> _Problem_
Extract exactly the run of lines starting at the line that holds "Continue the Blender" and ending at the line that holds "concrete block paving", both included.
****
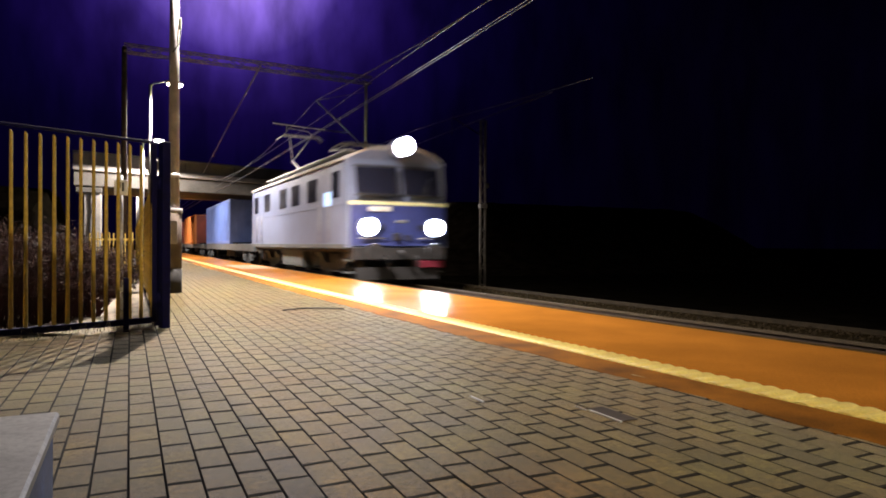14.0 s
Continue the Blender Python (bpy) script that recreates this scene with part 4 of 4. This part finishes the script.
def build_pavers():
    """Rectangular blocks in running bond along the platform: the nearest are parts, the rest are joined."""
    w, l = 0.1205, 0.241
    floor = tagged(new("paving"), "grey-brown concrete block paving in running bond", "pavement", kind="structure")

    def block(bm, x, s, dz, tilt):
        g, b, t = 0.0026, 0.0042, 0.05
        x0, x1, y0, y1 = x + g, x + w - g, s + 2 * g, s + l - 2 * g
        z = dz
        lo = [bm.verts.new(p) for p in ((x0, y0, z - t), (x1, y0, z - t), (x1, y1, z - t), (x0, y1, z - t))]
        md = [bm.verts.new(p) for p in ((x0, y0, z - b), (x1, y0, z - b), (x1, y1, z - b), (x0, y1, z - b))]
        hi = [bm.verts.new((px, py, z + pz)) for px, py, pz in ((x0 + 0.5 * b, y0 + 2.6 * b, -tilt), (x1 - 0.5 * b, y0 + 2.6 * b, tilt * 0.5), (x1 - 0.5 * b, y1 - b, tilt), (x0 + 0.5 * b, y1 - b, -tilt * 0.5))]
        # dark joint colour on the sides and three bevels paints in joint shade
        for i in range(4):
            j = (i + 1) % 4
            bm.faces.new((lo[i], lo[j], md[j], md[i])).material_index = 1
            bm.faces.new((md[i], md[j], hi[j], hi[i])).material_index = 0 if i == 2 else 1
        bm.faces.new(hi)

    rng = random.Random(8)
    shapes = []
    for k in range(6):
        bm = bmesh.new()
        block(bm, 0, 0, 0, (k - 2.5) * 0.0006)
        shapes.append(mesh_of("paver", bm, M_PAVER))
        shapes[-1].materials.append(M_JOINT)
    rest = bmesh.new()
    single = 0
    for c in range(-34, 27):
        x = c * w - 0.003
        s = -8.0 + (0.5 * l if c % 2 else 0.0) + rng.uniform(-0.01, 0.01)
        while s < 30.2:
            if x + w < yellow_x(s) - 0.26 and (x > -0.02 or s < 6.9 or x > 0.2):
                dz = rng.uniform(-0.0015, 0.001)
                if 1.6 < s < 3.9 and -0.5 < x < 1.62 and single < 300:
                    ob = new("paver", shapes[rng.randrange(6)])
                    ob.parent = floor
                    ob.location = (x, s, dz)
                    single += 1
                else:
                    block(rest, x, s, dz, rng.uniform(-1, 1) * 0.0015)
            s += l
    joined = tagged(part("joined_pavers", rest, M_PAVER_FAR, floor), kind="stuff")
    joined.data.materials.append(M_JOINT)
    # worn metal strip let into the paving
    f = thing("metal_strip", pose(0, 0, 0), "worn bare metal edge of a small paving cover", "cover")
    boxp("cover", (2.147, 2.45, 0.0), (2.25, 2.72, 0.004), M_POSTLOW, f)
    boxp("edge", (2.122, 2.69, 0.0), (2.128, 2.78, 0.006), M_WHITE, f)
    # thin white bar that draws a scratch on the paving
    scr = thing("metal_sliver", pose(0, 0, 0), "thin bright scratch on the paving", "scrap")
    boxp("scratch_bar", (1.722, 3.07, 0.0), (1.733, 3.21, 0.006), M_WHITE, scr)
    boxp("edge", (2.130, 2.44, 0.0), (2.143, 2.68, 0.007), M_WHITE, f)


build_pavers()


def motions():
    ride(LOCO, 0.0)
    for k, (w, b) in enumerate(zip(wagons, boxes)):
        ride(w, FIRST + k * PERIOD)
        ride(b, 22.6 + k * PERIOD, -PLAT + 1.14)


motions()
****
> _Task solution_
Continue the Blender Python (bpy) script that recreates this scene with part 4 of 4. This part finishes the script.
def build_pavers():
    """Rectangular blocks in running bond along the platform: the nearest are parts, the rest are joined."""
    w, l = 0.1205, 0.241
    floor = tagged(new("paving"), "grey-brown concrete block paving in running bond", "pavement", kind="structure")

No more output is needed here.